● Work to complete
Report how many lines contain "that", with no other words.

● Records to use
**********
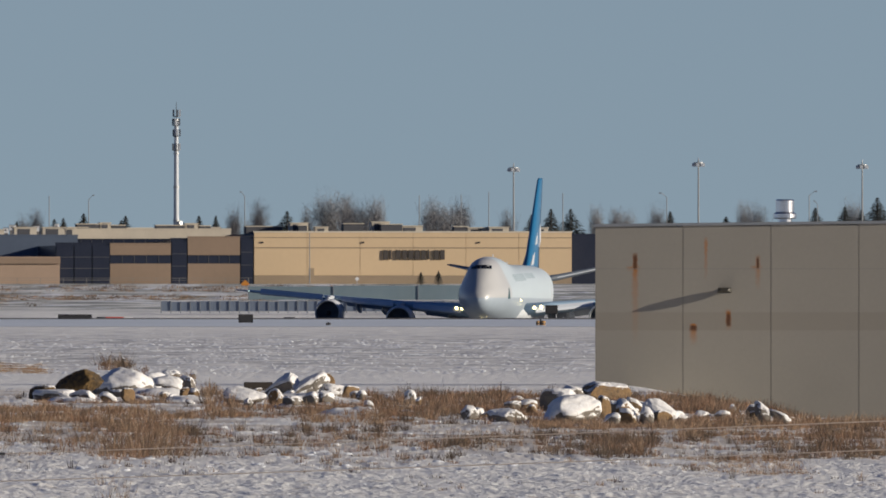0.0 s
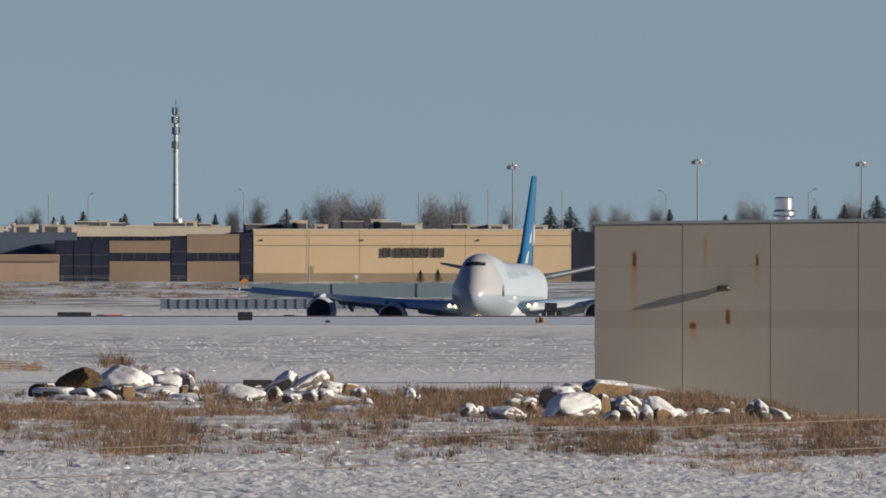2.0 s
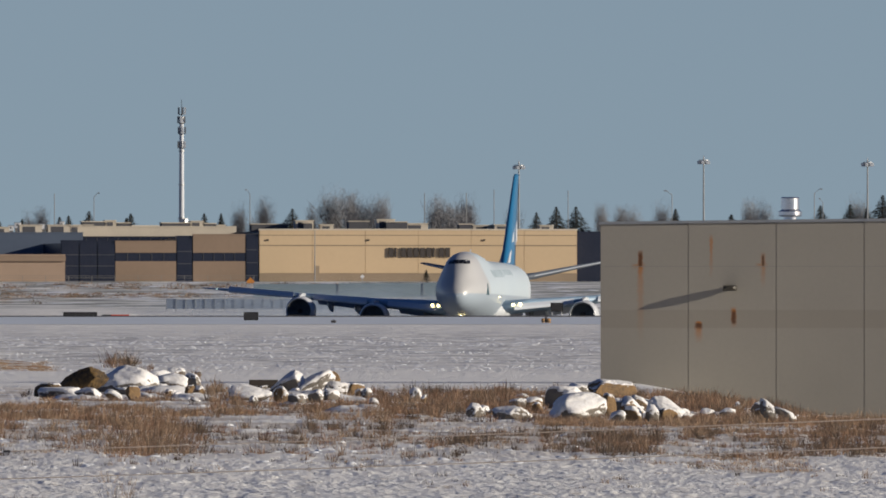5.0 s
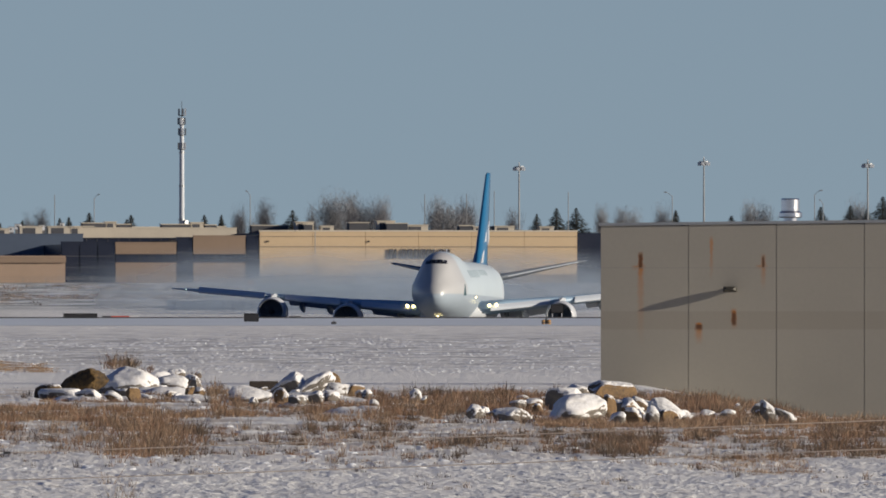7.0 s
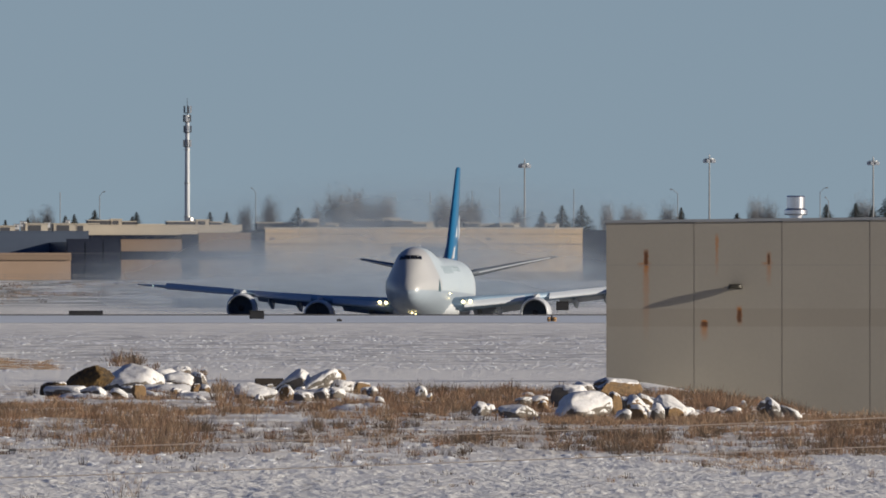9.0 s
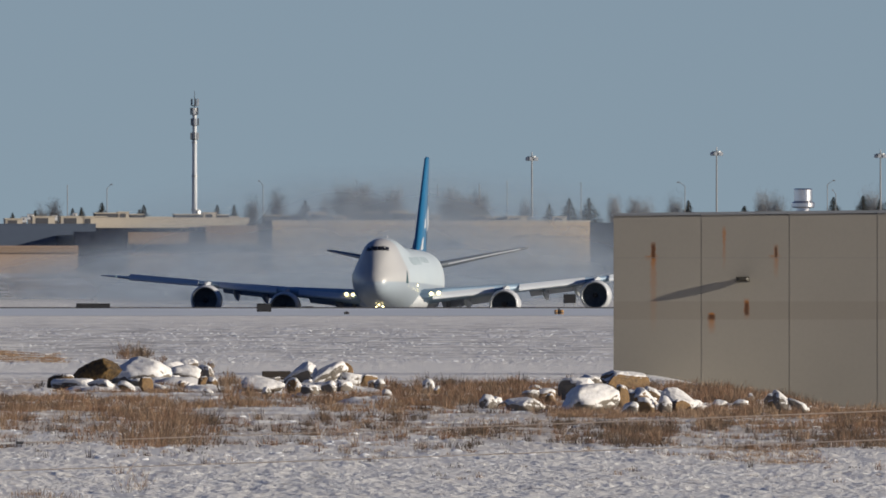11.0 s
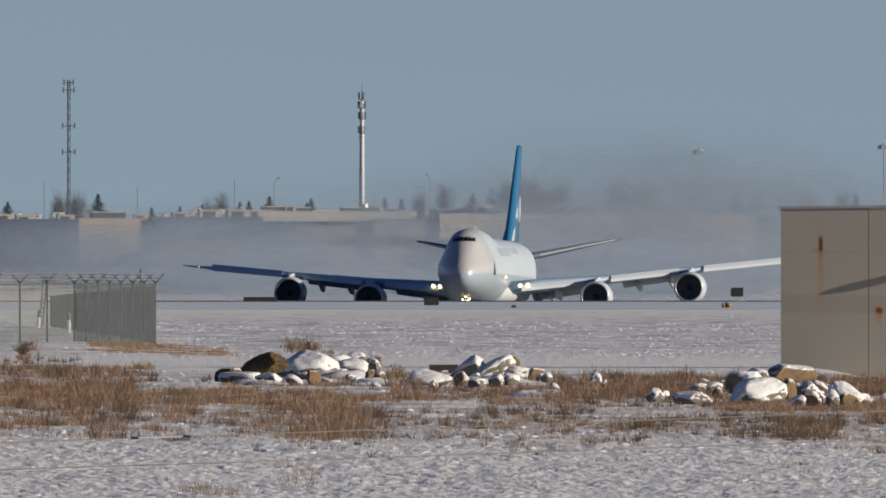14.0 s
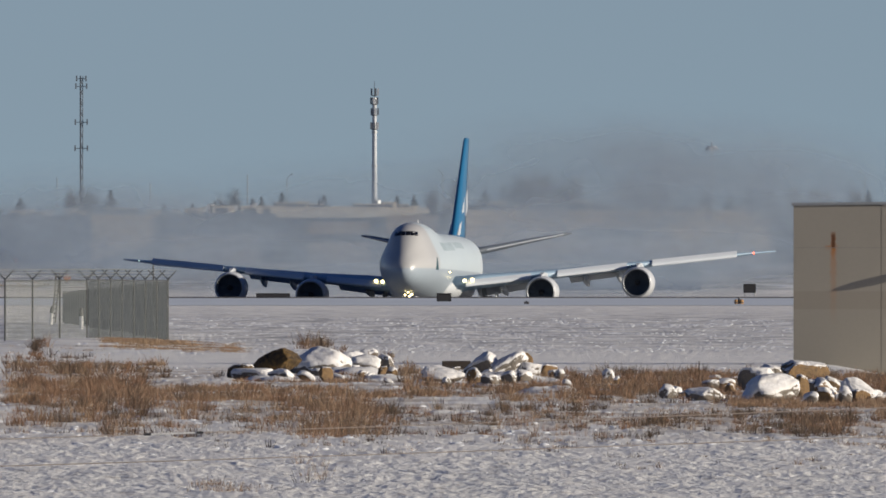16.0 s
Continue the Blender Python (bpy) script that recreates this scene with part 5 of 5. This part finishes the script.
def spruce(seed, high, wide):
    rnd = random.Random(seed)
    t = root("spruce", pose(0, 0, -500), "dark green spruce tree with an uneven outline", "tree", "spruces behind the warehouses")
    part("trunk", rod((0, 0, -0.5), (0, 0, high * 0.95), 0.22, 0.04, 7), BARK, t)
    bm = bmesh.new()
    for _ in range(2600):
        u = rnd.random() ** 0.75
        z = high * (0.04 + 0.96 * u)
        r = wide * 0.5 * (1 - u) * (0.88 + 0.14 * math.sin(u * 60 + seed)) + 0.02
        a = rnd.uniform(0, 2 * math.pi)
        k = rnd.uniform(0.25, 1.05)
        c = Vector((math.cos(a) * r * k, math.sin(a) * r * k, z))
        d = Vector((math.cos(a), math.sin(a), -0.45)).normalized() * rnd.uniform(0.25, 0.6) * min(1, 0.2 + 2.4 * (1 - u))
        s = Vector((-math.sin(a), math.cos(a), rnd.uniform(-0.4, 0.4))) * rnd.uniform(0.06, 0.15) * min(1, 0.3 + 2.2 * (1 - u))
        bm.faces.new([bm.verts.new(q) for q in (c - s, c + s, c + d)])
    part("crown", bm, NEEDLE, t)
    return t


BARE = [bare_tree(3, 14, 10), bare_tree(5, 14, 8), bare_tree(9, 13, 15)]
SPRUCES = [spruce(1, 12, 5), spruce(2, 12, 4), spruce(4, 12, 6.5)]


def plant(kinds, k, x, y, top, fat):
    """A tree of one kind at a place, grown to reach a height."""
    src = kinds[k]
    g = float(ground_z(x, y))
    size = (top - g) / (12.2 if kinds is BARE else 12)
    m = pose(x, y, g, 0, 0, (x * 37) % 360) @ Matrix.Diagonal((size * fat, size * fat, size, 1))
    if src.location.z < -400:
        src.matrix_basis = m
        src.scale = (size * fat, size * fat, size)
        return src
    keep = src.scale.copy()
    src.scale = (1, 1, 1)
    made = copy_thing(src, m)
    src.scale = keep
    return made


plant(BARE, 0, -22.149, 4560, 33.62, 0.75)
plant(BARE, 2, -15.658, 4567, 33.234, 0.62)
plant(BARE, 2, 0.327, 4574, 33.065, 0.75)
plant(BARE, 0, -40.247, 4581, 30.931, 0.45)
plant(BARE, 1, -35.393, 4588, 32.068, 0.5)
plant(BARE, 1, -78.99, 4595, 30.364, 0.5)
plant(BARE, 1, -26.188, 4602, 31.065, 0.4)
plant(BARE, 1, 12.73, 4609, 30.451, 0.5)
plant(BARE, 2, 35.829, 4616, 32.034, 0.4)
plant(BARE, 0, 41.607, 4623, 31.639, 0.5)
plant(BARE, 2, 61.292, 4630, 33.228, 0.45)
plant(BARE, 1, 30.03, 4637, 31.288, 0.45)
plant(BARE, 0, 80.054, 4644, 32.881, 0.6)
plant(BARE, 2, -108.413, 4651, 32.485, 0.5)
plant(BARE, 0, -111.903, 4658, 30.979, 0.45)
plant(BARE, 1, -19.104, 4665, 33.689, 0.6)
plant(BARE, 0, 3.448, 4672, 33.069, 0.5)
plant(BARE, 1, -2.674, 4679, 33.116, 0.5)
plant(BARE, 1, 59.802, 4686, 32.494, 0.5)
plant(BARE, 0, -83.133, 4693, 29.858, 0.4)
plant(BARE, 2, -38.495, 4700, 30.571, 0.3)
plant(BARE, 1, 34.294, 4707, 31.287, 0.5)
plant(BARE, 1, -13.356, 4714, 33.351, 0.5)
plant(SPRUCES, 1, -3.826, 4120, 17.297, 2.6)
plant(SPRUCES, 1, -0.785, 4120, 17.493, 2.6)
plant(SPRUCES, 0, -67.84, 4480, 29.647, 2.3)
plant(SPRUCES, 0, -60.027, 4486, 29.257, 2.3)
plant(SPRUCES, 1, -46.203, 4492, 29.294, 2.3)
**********
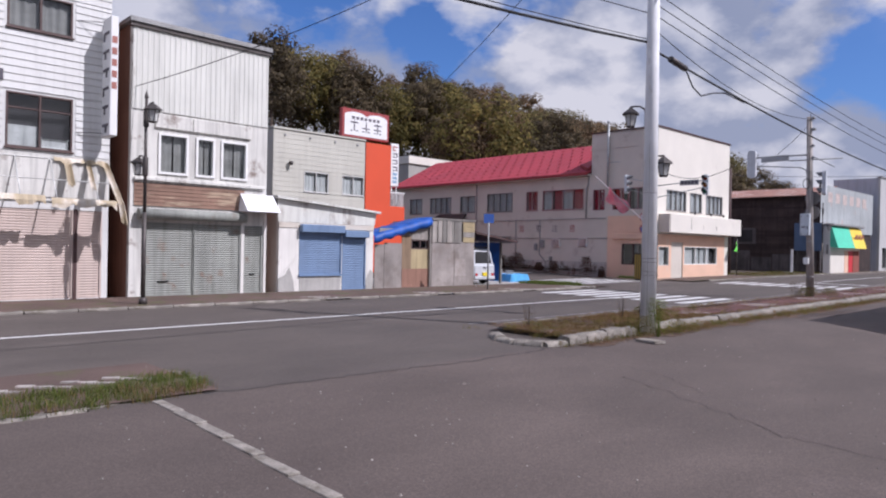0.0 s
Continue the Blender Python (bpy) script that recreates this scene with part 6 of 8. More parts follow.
**********
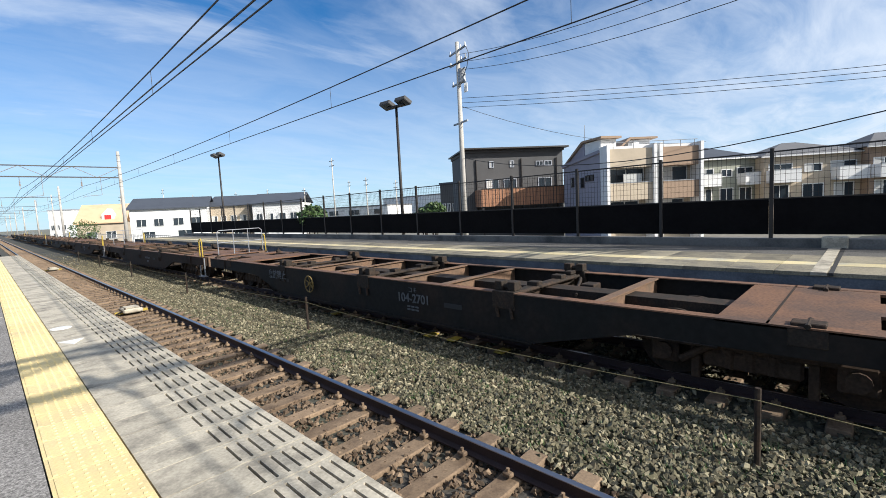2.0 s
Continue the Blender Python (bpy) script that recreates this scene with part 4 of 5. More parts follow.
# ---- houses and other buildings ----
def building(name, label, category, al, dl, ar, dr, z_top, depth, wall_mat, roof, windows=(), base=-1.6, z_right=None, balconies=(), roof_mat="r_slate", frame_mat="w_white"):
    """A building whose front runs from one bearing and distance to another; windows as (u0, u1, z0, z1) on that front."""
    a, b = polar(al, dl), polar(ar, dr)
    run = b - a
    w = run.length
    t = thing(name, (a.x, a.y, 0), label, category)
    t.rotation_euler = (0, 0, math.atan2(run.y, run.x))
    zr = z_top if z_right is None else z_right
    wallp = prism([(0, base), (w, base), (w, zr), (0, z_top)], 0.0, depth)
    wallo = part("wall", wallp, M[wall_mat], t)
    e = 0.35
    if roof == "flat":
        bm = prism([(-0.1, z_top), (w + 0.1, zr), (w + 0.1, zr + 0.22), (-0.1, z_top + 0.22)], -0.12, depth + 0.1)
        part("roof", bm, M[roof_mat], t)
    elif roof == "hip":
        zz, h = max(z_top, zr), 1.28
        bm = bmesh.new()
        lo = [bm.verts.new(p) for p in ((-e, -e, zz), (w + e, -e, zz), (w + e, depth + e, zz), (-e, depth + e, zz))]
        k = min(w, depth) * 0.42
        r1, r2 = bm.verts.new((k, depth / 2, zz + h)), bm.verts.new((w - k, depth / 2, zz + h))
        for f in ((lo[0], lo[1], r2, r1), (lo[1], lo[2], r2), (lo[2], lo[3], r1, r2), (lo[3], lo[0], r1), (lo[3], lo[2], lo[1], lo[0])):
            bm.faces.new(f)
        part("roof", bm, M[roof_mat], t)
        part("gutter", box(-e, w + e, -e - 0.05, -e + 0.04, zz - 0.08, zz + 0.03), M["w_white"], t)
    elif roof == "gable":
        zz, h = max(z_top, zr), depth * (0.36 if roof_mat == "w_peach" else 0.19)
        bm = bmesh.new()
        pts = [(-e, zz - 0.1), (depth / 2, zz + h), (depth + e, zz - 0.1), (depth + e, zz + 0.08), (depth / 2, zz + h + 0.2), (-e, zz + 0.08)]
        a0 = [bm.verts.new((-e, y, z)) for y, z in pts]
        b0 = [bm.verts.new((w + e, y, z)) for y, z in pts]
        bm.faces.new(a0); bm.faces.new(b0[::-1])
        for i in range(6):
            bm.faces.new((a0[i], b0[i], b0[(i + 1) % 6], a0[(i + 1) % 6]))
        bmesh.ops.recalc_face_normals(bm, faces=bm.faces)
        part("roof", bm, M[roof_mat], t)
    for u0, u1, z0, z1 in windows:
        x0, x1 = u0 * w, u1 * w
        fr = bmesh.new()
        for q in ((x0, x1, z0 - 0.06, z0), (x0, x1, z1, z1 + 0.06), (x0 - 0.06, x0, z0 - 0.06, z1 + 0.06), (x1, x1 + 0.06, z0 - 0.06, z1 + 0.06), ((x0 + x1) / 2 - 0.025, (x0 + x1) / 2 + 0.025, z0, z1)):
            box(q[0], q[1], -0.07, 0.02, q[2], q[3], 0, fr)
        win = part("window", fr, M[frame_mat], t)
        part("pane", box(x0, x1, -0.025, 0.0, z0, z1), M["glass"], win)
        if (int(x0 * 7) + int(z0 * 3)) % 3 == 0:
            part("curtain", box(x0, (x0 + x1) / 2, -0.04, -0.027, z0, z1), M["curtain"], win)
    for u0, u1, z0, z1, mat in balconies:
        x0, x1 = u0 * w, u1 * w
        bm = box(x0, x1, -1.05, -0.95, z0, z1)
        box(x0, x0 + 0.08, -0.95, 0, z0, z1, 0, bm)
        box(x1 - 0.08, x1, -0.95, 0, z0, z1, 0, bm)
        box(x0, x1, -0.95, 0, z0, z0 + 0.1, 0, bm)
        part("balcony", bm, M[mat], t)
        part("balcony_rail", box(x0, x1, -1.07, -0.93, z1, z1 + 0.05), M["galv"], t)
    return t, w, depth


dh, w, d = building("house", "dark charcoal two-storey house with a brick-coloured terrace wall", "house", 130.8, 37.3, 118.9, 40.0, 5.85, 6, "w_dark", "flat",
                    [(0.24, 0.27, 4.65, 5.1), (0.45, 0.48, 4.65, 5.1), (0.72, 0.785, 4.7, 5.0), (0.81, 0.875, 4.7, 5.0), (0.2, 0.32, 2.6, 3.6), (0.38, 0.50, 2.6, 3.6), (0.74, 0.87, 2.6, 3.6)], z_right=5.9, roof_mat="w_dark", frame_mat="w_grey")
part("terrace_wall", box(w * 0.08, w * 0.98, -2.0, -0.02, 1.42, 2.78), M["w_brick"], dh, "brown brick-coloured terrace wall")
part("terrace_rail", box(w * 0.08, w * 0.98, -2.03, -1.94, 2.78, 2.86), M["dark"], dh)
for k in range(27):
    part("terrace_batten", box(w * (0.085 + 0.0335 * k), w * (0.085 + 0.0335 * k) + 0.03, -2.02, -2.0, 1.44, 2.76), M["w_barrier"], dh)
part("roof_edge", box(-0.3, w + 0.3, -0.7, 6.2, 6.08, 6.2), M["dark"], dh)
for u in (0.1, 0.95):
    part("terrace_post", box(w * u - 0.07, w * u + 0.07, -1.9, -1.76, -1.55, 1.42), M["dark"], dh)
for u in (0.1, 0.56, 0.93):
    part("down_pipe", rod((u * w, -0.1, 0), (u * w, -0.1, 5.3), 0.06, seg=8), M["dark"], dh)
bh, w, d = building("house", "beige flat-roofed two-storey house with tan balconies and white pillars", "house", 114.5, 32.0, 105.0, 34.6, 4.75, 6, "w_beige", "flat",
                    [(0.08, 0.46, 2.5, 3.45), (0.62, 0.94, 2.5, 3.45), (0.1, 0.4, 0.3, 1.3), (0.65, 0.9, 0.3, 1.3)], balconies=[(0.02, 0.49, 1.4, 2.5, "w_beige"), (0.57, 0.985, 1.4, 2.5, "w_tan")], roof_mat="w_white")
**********
● Solution for this exercise
4